Breaking news: The Great Beach T-Shirt Metaphor

4 Feb

BREAKING NEWS!

THE GREAT BEACH T-SHIRT METAPHOR!
(Or, what’s a meta for?)

image

Several years ago my DIL did a whimsical thing and designed a T-shirt for our annual beach trip during the week of the 4th of July.

What a great idea!

We all LOVED the shirts, which had a drawing of our cottage on the back, and other really neat stuff.

So, we meet at the beach, and my DIL passes out the shirts, and we wear them on the beach.

“Hey! Where’d you get THOSE?” asked a member of the extended family. (You see, I’m one of four children, and each of us have added children, and many of those children, children … so the number has grown exponentially over the years).

Oops!

An innocent oversight. We forgot to include about 40 others.

Sooooo, the NEXT year we INCLUDED everyone, and the design was somewhat generic and all names were stamped on the back and so forth and so on.

What began as my DIL’s fun, fanciful and serendipitous project had become, in the words of the somber and serious: AN INSTITUTION!

I can hear Zero Mostel singing “Tradition!” in my mind.

Fast forward a couple of years. We’re coming around Winter’s corner and will soon be springing through to summer, where all — with some additions — will once again gather at the beach during the week of July 4th.

I put out a letter to my siblings, asking if there is any interest in a T-shirt.

One of my daughters, who had told me months ago that she and her cousin wanted to design it this year. I had forgotten that one of my son’s had put in a bid as well to design it. Apparently, design it is a big deal. My GKs designed last year’s.

Last year 53 relatives showed up to suntan and play bocci and ladder ball for a week. Not in one cottage, mind you.

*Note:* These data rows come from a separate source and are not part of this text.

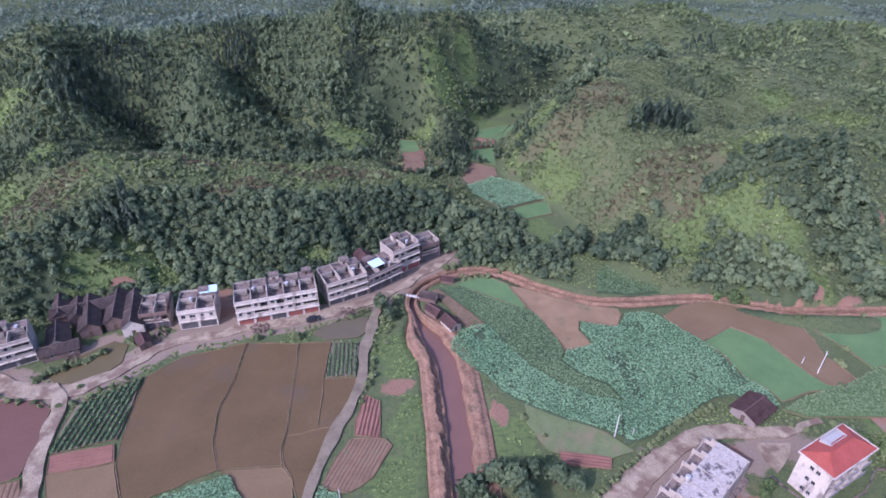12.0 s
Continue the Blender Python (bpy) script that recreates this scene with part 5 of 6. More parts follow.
# ---- village terraces ----
def terrace(x, y, degrees, units, depth, floors, label, wall_mat, cross=0.55, roof_mat=None, shop=None, frame_mat=None, per_unit=2, parapet=1.1, balcony=True, group="village terraces", name="terrace_house", h=2.6):
    """A row of joined flat-roofed units: front with windows, side walls, slabs, roof, and low walls that part the roof."""
    t = root(name, x, y, degrees, 0.15, label, "house", group)
    W = sum(units)
    H_ = floors * h
    roof_mat = roof_mat or M_CONC_DARK
    shops, wins, loggias = [], [], []
    dice = random.Random(round(x * 7 + y * 3))
    u = 0.0
    for w in units:
        shops.append((u + 0.35, u + w - 0.35, 0.1, 2.15 + 0.2 * dice.random()))
        for f in range(1, floors):
            kind = dice.random()
            if kind < 0.35:
                loggias.append((u + 0.3, u + w - 0.3, f * h + 0.75, f * h + h - 0.35))
            elif kind < 0.5:
                wins.append((u + w * 0.12, u + w * 0.34, f * h + 0.9, f * h + 2.1))
                loggias.append((u + w * 0.48, u + w * 0.92, f * h + 0.1, f * h + 2.15))
            else:
                for k in range(per_unit):
                    c = u + w * (k + 0.5 + dice.uniform(-0.06, 0.06)) / per_unit
                    wd = dice.choice((0.45, 0.6, 0.8))
                    wins.append((c - wd, c + wd, f * h + 0.9, f * h + dice.choice((1.9, 2.1, 2.2))))
        u += w
    wall("front_wall", t, wall_mat, "x", 0, W, 0, 0.28, 0, H_, shops + wins + loggias)
    wall("back_wall", t, M_PLASTER, "x", 0, W, depth, -0.28, 0, H_)
    side_ops = [(depth * 0.35, depth * 0.35 + 1.1, h + 0.9, h + 2.1)]
    wall("side_wall", t, M_PLASTER, "y", 0.28, depth - 0.28, 0, 0.28, 0, H_, side_ops)
    wall("side_wall", t, M_PLASTER, "y", 0.28, depth - 0.28, W, -0.28, 0, H_, side_ops)
    for s in (0, W):
        window(t, "y", side_ops[0][0], side_ops[0][1], s, 1 if s == 0 else -1, side_ops[0][2], side_ops[0][3], frame_mat)
    for o in wins:
        window(t, "x", o[0], o[1], 0, 1, o[2], o[3], frame_mat)
    for o in loggias:
        box_part("railing", t, M_CONC, o[0], o[1], 0.05, 0.13, o[2] + 0.003, o[2] + 0.5, "low stained balcony wall")
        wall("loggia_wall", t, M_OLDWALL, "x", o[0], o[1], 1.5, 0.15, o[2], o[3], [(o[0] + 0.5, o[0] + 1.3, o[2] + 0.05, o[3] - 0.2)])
    for i, o in enumerate(shops):
        shutter(t, "x", o[0], o[1], 0, 1, o[2], o[3], (shop or M_SHUTTER) if i % 3 != 2 else M_SHUTTER)
    for f in range(1, floors + 1):
        box_part("floor_slab", t, M_WHITE if f < floors else wall_mat, -0.1, W + 0.1, -0.55 if balcony else -0.12, 0.0, f * h - 0.18, f * h + 0.02, "pale projecting concrete ledge")
    for f in range(1, floors):
        box_part("ceiling_slab", t, M_CONC, 0.28, W - 0.28, 0.28, depth - 0.28, f * h - 0.18, f * h)
    box_part("roof", t, roof_mat, 0.28, W - 0.28, 0.28, depth * cross - 0.02, H_ - 0.9, H_ - 0.7, "stained concrete roof deck")
    box_part("roof", t, roof_mat, 0.28, W - 0.28, depth * cross, depth - 0.28, H_ - 0.2, H_ + 0.02, "stained concrete roof deck")
    # parapets and roof walls
    boxes_part("parapet", t, wall_mat, [(0, W, -0.02, 0.2, H_, H_ + parapet * 0.75)])
    boxes_part("parapet", t, M_CONC, [(0, W, depth - 0.2, depth, H_, H_ + parapet)])
    u = 0.0
    for i in range(len(units) + 1):
        top = H_ + parapet * (1.0 + 0.25 * ((i * 7) % 3))
        boxes_part("roof_wall", t, M_CONC if i % 2 else wall_mat, [(max(u - 0.12, 0), min(u + 0.12, W), 0.285, depth - 0.2, H_ - 0.7, top)])
        boxes_part("wall_cap", t, M_CONC_DARK, [(max(u - 0.15, 0.003), min(u + 0.15, W - 0.003), depth * cross, depth - 0.25, top + 0.003, top + 0.09)], "black mouldy wall top")
        if i < len(units):
            w = units[i]
            gap = 0.9
            boxes_part("roof_wall", t, M_CONC, [(u + 0.12, u + w - 0.12 - gap, depth * cross, depth * cross + 0.2, H_ - 0.7, H_ + parapet * 1.15)])
            box_part("coping", t, M_CONC_DARK, u + 0.12, u + w - 0.12, depth * cross + 0.25, depth - 0.25, H_ + parapet * (0.9 if i % 3 else 0.25), H_ + parapet * (0.9 if i % 3 else 0.25) + 0.14, "mouldy upper roof slab")
            if i % 3:
                boxes_part("roof_wall", t, M_CONC, [(u + 0.14, u + w - 0.14, depth - 0.42, depth - 0.24, H_, H_ + parapet * 0.9)])
        u += units[i] if i < len(units) else 0
    return t


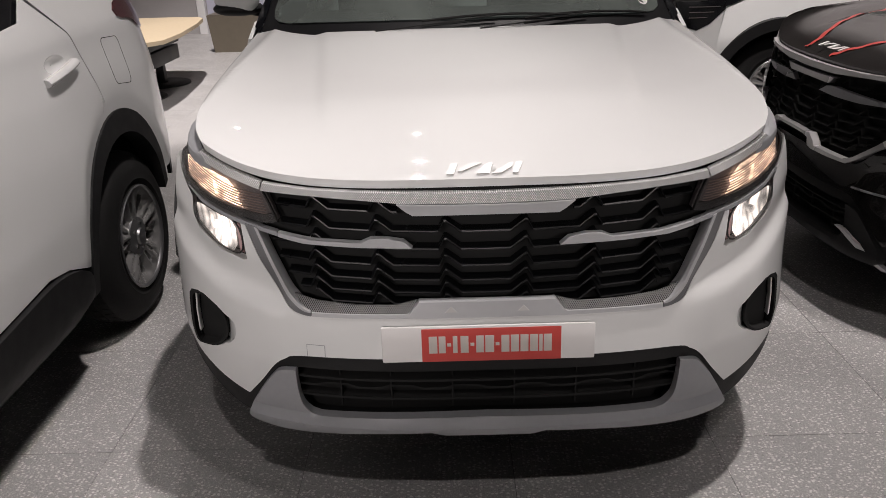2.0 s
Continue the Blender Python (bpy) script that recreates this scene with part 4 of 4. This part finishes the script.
# table and planter at the back
table = thing("low_table", "low table with a pale wooden top on dark slatted boxes", "table", m=pose(0, 0, 0))
part("tabletop", skin(rounded([(-3.75, 4.90), (-2.60, 4.84), (-2.43, 5.12), (-2.60, 6.70), (-2.76, 7.0), (-3.75, 7.0)], 1), lambda x, y: (x, y, 0.60), 0.2, (0, 0, -0.035)), WOOD, table, "pale wooden top")
part("tabletop_underside", skin(rounded([(-3.74, 4.91), (-2.61, 4.85), (-2.44, 5.12), (-2.61, 6.69), (-2.77, 6.99), (-3.74, 6.99)], 1), lambda x, y: (x, y, 0.566), 0.2, None), SLAT, table)
for z0, z1, y in ((0.42, 0.555, 5.55), (0.26, 0.40, 5.50)):
    part("slat", boxed(-3.6, -2.82, y, y + 0.9, z0, z1, 0.006), SLAT, table, "dark grey slat")
part("outlet", boxed(-3.35, -3.15, 5.9, 6.05, 0.599, 0.604, 0.001), LAMPGREY, table)
for y in (5.62, 6.35):
    part("post", boxed(-3.06, -2.98, y - 0.04, y + 0.04, 0.012, 0.43, 0.004), SLAT, table)
    part("base_disc", lathe(bmesh.new(), [(0.001, 0.02), (0.27, 0.02), (0.28, 0.014), (0.28, 0.0), (0.001, 0.0)], 40, "z", (-3.02, y, 0.0)), SLAT, table, "round black base plate")
tub = thing("planter", "tapered bronze metal planter box on the floor", "planter", m=pose(-2.46, 8.75, 0))
bm = bmesh.new()
lo = [bm.verts.new(p) for p in ((-0.62, -0.25, 0), (0.62, -0.25, 0), (0.62, 0.25, 0), (-0.62, 0.25, 0))]
hi = [bm.verts.new(p) for p in ((-0.66, -0.28, 0.47), (0.66, -0.28, 0.47), (0.66, 0.28, 0.47), (-0.66, 0.28, 0.47))]
for i in range(4):
    j = (i + 1) % 4
    bm.faces.new((lo[i], lo[j], hi[j], hi[i]))
bm.faces.new(hi)
bmesh.ops.bevel(bm, geom=bm.edges[:], offset=0.008, segments=2, affect="EDGES")
part("tub", bm, BRONZE, tub)

# floor: base and tiles
floor = structure("floor", boxed(X0 - 0.2, X1 + 0.2, Y0 - 0.2, Y1 + 0.2, -0.2, -0.003, 0), JOINT, "grey terrazzo tiled floor with thin dark joints")
TILE = 0.5925
tile_mesh = bpy.data.meshes.new("tile")
bm = boxed(-TILE / 2 + 0.0009, TILE / 2 - 0.0009, -TILE / 2 + 0.0009, TILE / 2 - 0.0009, -0.002, 0.0, 0.0)
bm.to_mesh(tile_mesh)
bm.free()
tile_mesh.materials.append(FLOOR)
far = bmesh.new()
for i in range(-13, 14):
    for j in range(-16, 18):
        x, y = 0.078 + TILE * (i + 0.5), 0.305 + TILE * (j + 0.5)
        if -4.2 < x < 3.4 and -2.2 < y < 10.0 and not (abs(x) < 0.7 and 1.2 < y < 4):
            t = new("tile", tile_mesh)
            t.parent = floor
            t.location = (x, y, 0)
        else:
            h = TILE / 2 - 0.0012
            far.faces.new([far.verts.new((x + a * h, y + b * h, 0)) for a, b in ((-1, -1), (1, -1), (1, 1), (-1, 1))])
tagged(part("far_tiles", far, FLOOR, floor, "grey terrazzo tiles", smooth=False), kind="stuff")
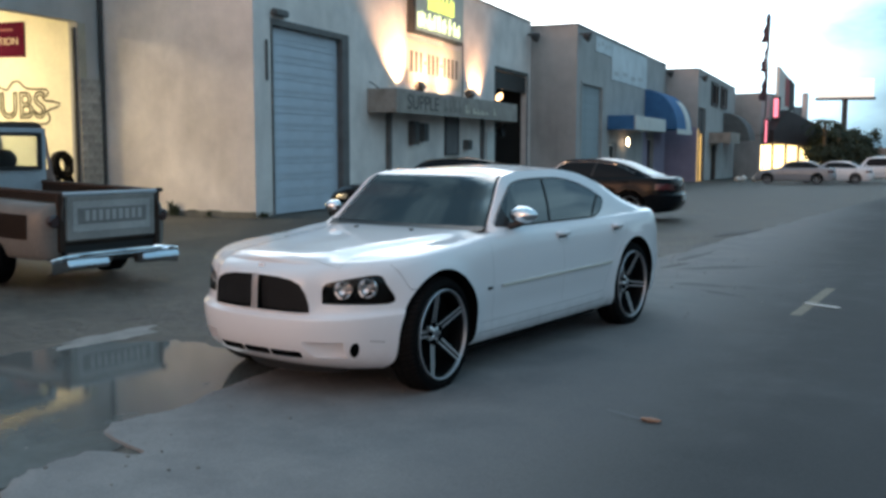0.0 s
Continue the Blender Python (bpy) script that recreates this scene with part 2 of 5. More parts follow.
# ---------------------------------------------------------------- the materials of the place
def weathered(m, shade, amount, across=2.2, down=0.22):
    """Faint rain streaks and grime that run down a wall."""
    n, l = m.node_tree.nodes, m.node_tree.links
    p = n["Principled BSDF"]
    was = p.inputs["Base Color"].links[0].from_socket
    c, squeeze, runs, cut = n.new("ShaderNodeTexCoord"), n.new("ShaderNodeMapping"), n.new("ShaderNodeTexNoise"), n.new("ShaderNodeMapRange")
    squeeze.inputs["Scale"].default_value = (across, across, down)
    l.new(c.outputs["Object"], squeeze.inputs["Vector"])
    runs.inputs["Scale"].default_value, runs.inputs["Detail"].default_value, runs.inputs["Roughness"].default_value = 1.0, 8.0, 0.65
    l.new(squeeze.outputs["Vector"], runs.inputs["Vector"])
    cut.inputs["From Min"].default_value, cut.inputs["From Max"].default_value, cut.inputs["To Max"].default_value = 0.48, 0.74, amount
    l.new(runs.outputs["Fac"], cut.inputs["Value"])
    mix = n.new("ShaderNodeMix")
    mix.data_type, mix.blend_type = "RGBA", "MULTIPLY"
    mix.inputs[7].default_value = (*shade, 1)
    l.new(cut.outputs[0], mix.inputs[0])
    l.new(was, mix.inputs[6])
    l.new(mix.outputs[2], p.inputs["Base Color"])
    return m


STUCCO = material("pale_stucco", (0.88, 0.775, 0.725), 0.9, big=0.7, fine=40, bump=0.35, depth=0.006, vary=0.3)
STUCCO_GREY = material("grey_stucco", (0.46, 0.445, 0.43), 0.9, big=0.6, fine=40, bump=0.35, depth=0.006, vary=0.25)
STUCCO_BLUE = material("blue_grey_stucco", (0.36, 0.41, 0.43), 0.9, big=0.5, fine=40, bump=0.3, depth=0.006, vary=0.2)
BLOCKWORK = material("worn_blockwork", (0.42, 0.39, 0.34), 0.95, big=2.5, fine=25, bump=0.6, depth=0.015, vary=0.45)
BLOCK_FACE = material("rough_block_face", (0.40, 0.37, 0.33), 0.95, big=5, fine=30, bump=0.6, depth=0.015, vary=0.45, per_object=0.18)
weathered(STUCCO, (0.66, 0.64, 0.58), 0.34, 0.9, 0.35)
weathered(STUCCO_GREY, (0.6, 0.58, 0.55), 0.55, 0.9, 0.3)
weathered(STUCCO_BLUE, (0.6, 0.6, 0.58), 0.5, 0.9, 0.3)
DOOR_BLUE = material("blue_grey_steel_door", (0.54, 0.60, 0.67), 0.55, big=1.2, fine=25, bump=0.1, vary=0.18)
DOOR_FRAME = material("brown_grey_door_frame", (0.16, 0.15, 0.145), 0.7, big=2, vary=0.4)
DARK_FRAME = material("dark_steel_frame", (0.05, 0.05, 0.05), 0.6, big=3, vary=0.4)
ROOF_CAP = material("grey_roof_cap", (0.22, 0.22, 0.22), 0.7, vary=0.3)
AWNING_GREY = weathered(material("weathered_awning_panel", (0.38, 0.325, 0.285), 0.75, big=1.5, fine=20, vary=0.35), (0.5, 0.46, 0.42), 0.8, 1.6, 0.8)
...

So my daughter said she really didn’t want to do it, but I should contact her cousin, which I did to no avail. Still forgetting my son wanted to do it, I began the process. The picture is the design. The line across the belly actually is supposed to go down the right sleeve. CustomInk doesn’t have a template to show that, however.

I sent out a request for sizes to my family portion (those of my branch). One of my daughters said she did not want a T-shirt. Ba-dum! Somewhat hurt, I asked if anyone else did not want a shirt.

You know that phrase, “If you build it …?” Well, it also works for “If you ask it, they will answer.”

Rapid-fire semi-automatic responses. I’m ducking left and right, pretending the wounds are only superficial, but am both surprised and hurt by the unexpected reactions.

So, I do bleed if scratched!

There is a flurry of back-and-forth texts. “What if we tweek the design?” “I don’t want to wear a line of type across my belly.” “I hate the shirt style.” Yadda-yadda-yadda.

Then, in the midst of the firefight comes an aside from one of my SIL’s (actually, he’s the ONLY SIL I have … so far):

“Let’s fix this T-shirt and make the beach trip GREAT again!”

You could hear the drum beat. Budda-bum!

There it was, in all its glory: the beach trip WASN’T the great experience everyone in the family pretended it to be. It was in bad shape. It wasn’t the T-shirt at all.

It was the fact that something I looked forward to as a kid — spending time on the beach and building sandcastles and cleaning blue crabs we had netted at Southport, and going down to Myrtle Beach to ride the rides and then throw up — all of that had morphed into a tradition.

My kids will tell you they love the trip because it’s the only time they get to see their cousins. But has it run its course? Has it lost the old zippety-doo-dah? Is the salt in the air a bit less salty. The waters filled with more sharks than before? The Calabash dinners a bit more oily?

Like the T-shirt, it seems to be something to do because we’ve always done it. Something to look back on. Building memories.

MayBE like the government. “Well, we’ve always done it this way …”

Until someone said, “Make the beach trip GREAT AGAIN!” no one stopped and thought about it and said “Wait! What? It’s NOT great?”

You need to know that the next generation beyond my siblings and me is, for the most part, politically liberal (“Oh, jeesh, Edith — did you HAVE to say THAT?)

You would expect some exciting and different ideas about how to get the extended family together periodically.

Like, a reunion? And maybe not for a whole week? But a long weekend? Maybe in the mountains? Or somewhere else.

AND, we could have a commemorative T-shirt!

Budda-bum!

The metaphor.

OR, mayBE, not have a T-shirt, at all.